**Exercise**
Give back exactly the lines running from the line that holds "what is given" through the line that holds "curve.update()", ends included, and no other lines.

....................

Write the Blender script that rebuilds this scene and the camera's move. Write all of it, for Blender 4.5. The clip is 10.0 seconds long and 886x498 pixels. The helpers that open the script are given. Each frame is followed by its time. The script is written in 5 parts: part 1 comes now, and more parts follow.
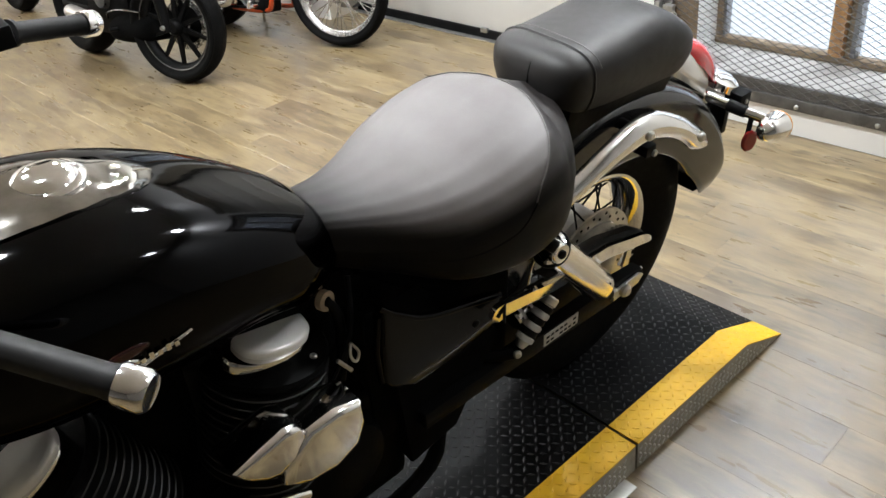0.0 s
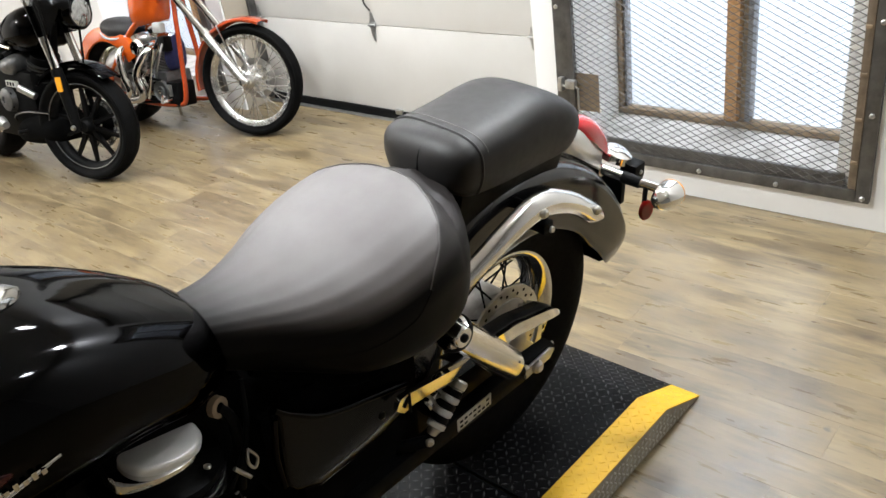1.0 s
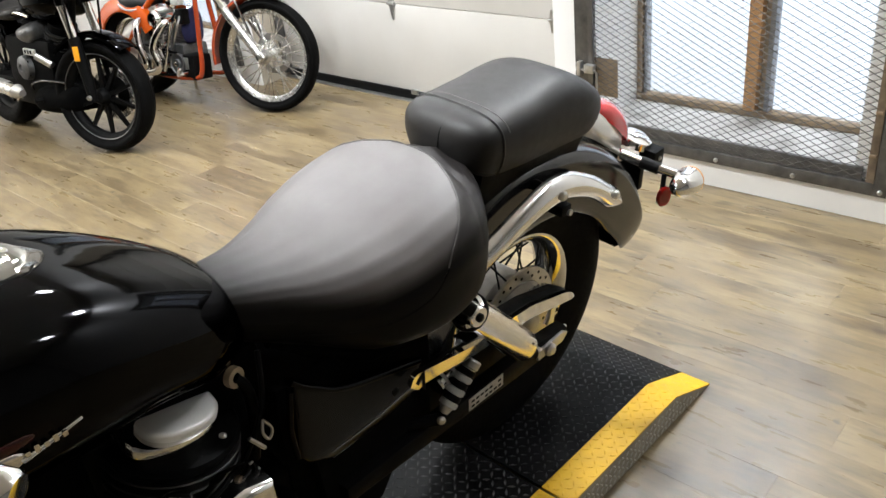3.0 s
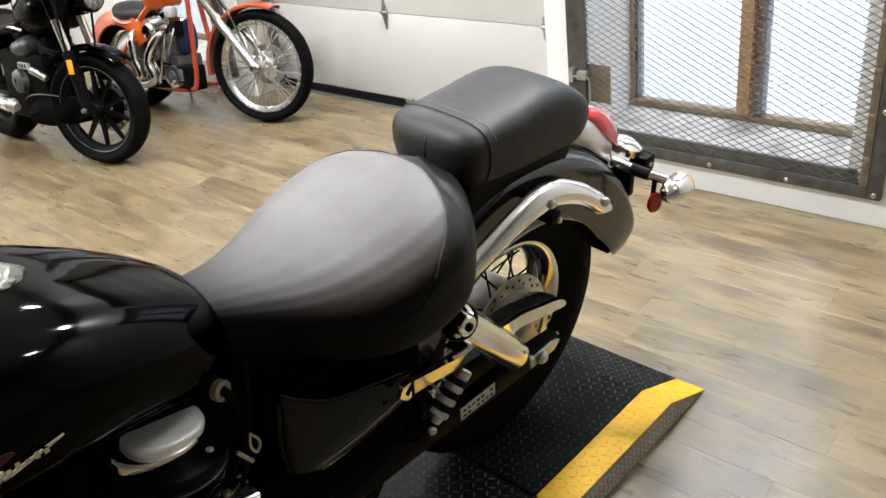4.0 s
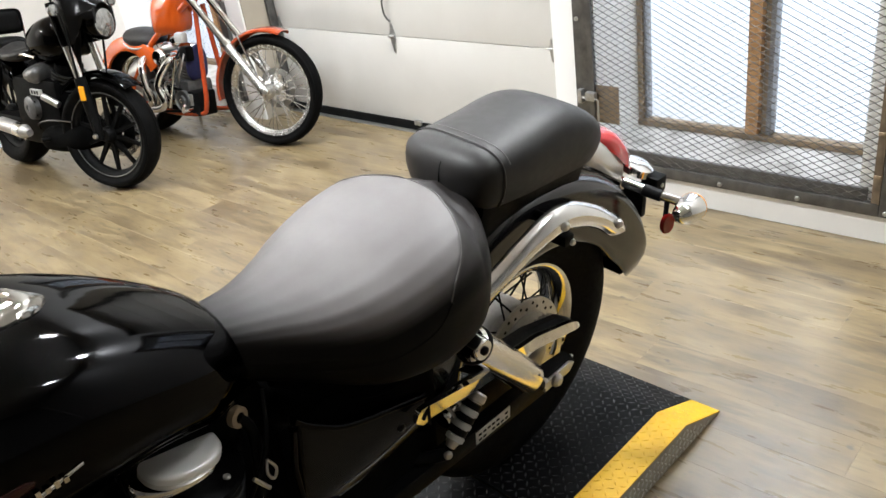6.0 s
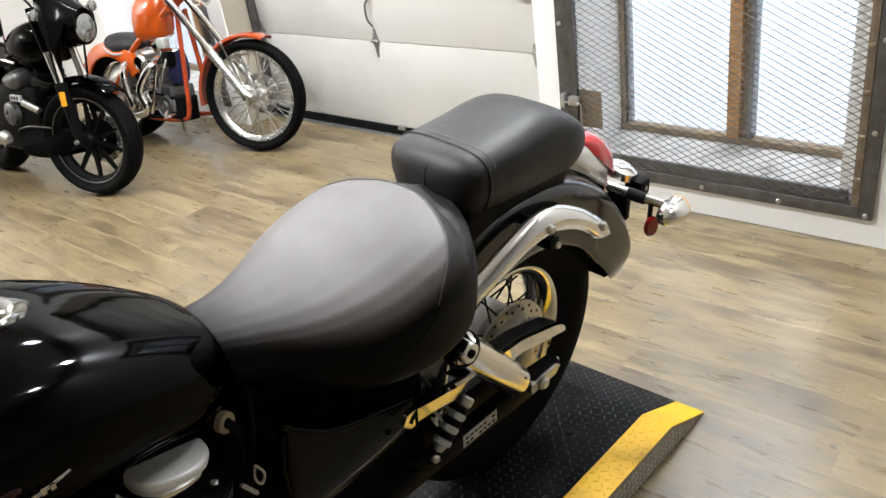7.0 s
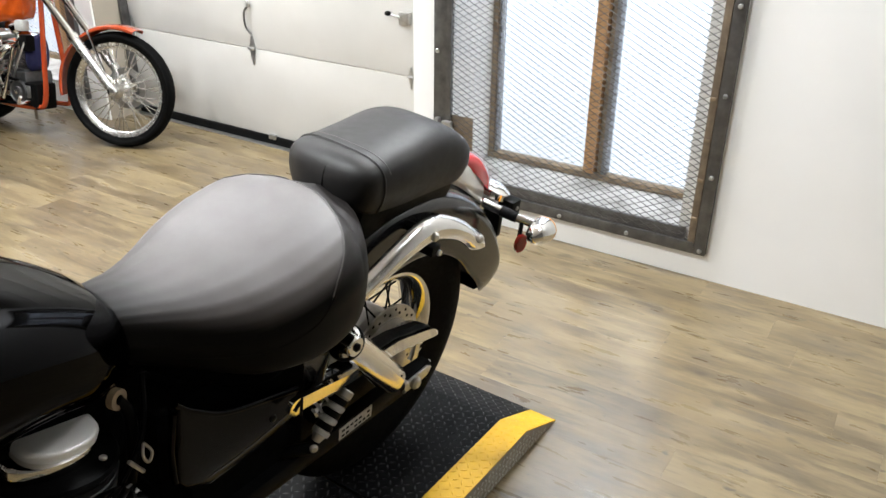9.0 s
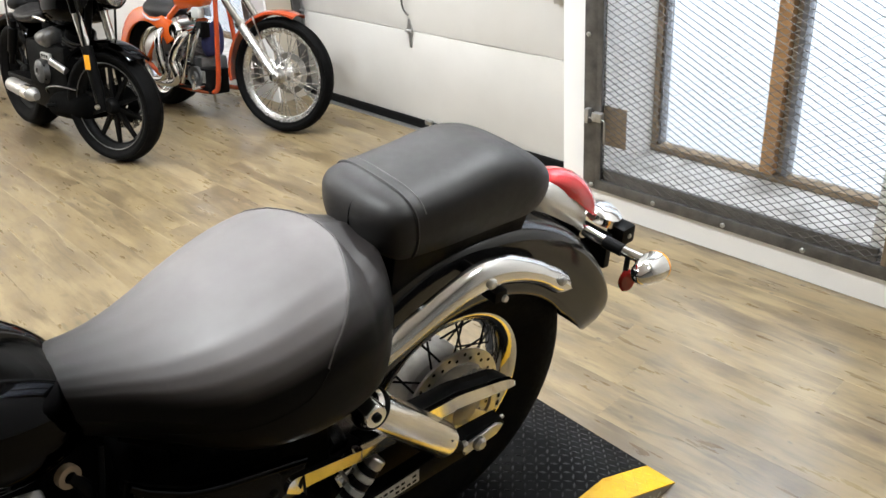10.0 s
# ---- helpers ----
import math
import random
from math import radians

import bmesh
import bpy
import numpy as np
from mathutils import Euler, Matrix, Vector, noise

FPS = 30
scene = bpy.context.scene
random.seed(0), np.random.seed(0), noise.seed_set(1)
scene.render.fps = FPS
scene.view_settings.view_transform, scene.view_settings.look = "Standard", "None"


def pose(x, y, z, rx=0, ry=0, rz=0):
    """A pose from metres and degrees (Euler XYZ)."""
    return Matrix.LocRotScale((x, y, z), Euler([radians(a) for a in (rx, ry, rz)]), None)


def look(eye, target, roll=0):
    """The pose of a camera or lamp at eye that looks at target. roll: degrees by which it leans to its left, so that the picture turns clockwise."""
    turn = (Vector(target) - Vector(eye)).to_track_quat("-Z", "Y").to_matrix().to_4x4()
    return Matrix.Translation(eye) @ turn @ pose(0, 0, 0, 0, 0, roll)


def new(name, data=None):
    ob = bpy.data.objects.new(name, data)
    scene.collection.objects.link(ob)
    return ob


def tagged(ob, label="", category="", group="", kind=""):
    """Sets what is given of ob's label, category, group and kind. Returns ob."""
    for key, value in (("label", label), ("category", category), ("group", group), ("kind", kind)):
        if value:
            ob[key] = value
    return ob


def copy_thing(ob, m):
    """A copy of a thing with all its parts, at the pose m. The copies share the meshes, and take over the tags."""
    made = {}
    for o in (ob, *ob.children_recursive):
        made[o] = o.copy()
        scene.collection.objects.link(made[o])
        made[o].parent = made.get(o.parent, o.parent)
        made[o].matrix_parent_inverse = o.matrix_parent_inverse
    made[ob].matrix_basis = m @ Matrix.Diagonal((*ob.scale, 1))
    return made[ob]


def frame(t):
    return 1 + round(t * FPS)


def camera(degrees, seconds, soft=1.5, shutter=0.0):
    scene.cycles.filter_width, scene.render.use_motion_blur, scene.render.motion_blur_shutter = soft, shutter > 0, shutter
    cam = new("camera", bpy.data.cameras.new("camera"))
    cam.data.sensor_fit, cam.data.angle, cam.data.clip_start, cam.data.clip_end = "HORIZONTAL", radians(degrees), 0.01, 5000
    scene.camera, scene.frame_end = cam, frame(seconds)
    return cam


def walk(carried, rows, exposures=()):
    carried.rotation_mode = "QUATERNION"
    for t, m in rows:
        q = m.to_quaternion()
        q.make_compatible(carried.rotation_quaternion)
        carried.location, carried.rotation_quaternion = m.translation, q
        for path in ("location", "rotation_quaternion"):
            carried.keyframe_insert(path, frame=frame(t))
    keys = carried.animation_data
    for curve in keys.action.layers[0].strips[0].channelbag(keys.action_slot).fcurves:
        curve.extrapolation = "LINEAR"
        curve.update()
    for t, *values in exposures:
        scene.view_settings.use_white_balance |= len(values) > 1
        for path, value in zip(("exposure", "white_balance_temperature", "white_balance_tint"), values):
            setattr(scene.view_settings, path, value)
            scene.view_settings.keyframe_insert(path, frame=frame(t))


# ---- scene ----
cam = camera(57.2, 10.0)
PATH = [
    (0, (-0.216, -0.03, 1.561), (0.859, 1.25, 0.463), -7.7),
    (0.5, (-0.174, -0.063, 1.58), (1.045, 1.198, 0.618), -7.6),
    (1, (-0.145, -0.075, 1.569), (1.109, 1.151, 0.608), -8.8),
    (1.5, (-0.151, -0.068, 1.561), (1.063, 1.16, 0.553), -7.9),
    (2, (-0.147, -0.064, 1.568), (1.06, 1.165, 0.551), -9.1),
    (2.5, (-0.154, -0.067, 1.569), (1.073, 1.161, 0.577), -8.5),
    (2.7, (-0.157, -0.065, 1.563), (1.056, 1.168, 0.559), -7.5),
    (3.8, (-0.163, -0.061, 1.569), (1.091, 1.167, 0.61), -7.5),
    (4, (-0.141, -0.076, 1.563), (1.089, 1.16, 0.584), -8.1),
    (4.5, (-0.133, -0.069, 1.559), (1.102, 1.153, 0.569), -7.4),
    (5, (-0.134, -0.063, 1.555), (1.091, 1.178, 0.576), -8.5),
    (5.2, (-0.132, -0.053, 1.557), (1.099, 1.205, 0.609), -8.4),
    (6.3, (-0.151, -0.068, 1.573), (1.098, 1.186, 0.641), -9.1),
    (6.5, (-0.147, -0.065, 1.566), (1.124, 1.17, 0.64), -8.8),
    (6.6, (-0.165, -0.07, 1.567), (1.112, 1.158, 0.638), -8.4),
    (7, (-0.154, -0.064, 1.571), (1.117, 1.169, 0.643), -8.5),
    (7.5, (-0.152, -0.052, 1.562), (1.105, 1.178, 0.611), -8.6),
    (8, (-0.184, -0.056, 1.584), (1.067, 1.218, 0.682), -8.4),
    (8.3, (-0.222, -0.049, 1.582), (1.071, 1.2, 0.705), -7.4),
    (8.5, (-0.243, -0.048, 1.589), (1.107, 1.146, 0.721), -7.1),
    (8.8, (-0.266, -0.053, 1.577), (1.203, 0.956, 0.671), -2.0),
    (9, (-0.286, -0.066, 1.584), (1.226, 0.884, 0.684), 0.7),
    (9.2, (-0.26, -0.072, 1.588), (1.188, 0.953, 0.666), -3.0),
    (9.5, (-0.133, -0.077, 1.576), (1.269, 1.016, 0.659), -5.8),
    (9.7, (-0.004, -0.098, 1.573), (1.345, 1.137, 0.764), -5.7),
    (10, (0.156, -0.099, 1.578), (1.313, 1.223, 0.622), -4.6),
]
walk(cam, [(t, look(eye, target, roll)) for t, eye, target, roll in PATH])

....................

**Response below**
    """Sets what is given of ob's label, category, group and kind. Returns ob."""
    for key, value in (("label", label), ("category", category), ("group", group), ("kind", kind)):
        if value:
            ob[key] = value
    return ob


def copy_thing(ob, m):
    """A copy of a thing with all its parts, at the pose m. The copies share the meshes, and take over the tags."""
    made = {}
    for o in (ob, *ob.children_recursive):
        made[o] = o.copy()
        scene.collection.objects.link(made[o])
        made[o].parent = made.get(o.parent, o.parent)
        made[o].matrix_parent_inverse = o.matrix_parent_inverse
    made[ob].matrix_basis = m @ Matrix.Diagonal((*ob.scale, 1))
    return made[ob]


def frame(t):
    return 1 + round(t * FPS)


def camera(degrees, seconds, soft=1.5, shutter=0.0):
    scene.cycles.filter_width, scene.render.use_motion_blur, scene.render.motion_blur_shutter = soft, shutter > 0, shutter
    cam = new("camera", bpy.data.cameras.new("camera"))
    cam.data.sensor_fit, cam.data.angle, cam.data.clip_start, cam.data.clip_end = "HORIZONTAL", radians(degrees), 0.01, 5000
    scene.camera, scene.frame_end = cam, frame(seconds)
    return cam


def walk(carried, rows, exposures=()):
    carried.rotation_mode = "QUATERNION"
    for t, m in rows:
        q = m.to_quaternion()
        q.make_compatible(carried.rotation_quaternion)
        carried.location, carried.rotation_quaternion = m.translation, q
        for path in ("location", "rotation_quaternion"):
            carried.keyframe_insert(path, frame=frame(t))
    keys = carried.animation_data
    for curve in keys.action.layers[0].strips[0].channelbag(keys.action_slot).fcurves:
        curve.extrapolation = "LINEAR"
        curve.update()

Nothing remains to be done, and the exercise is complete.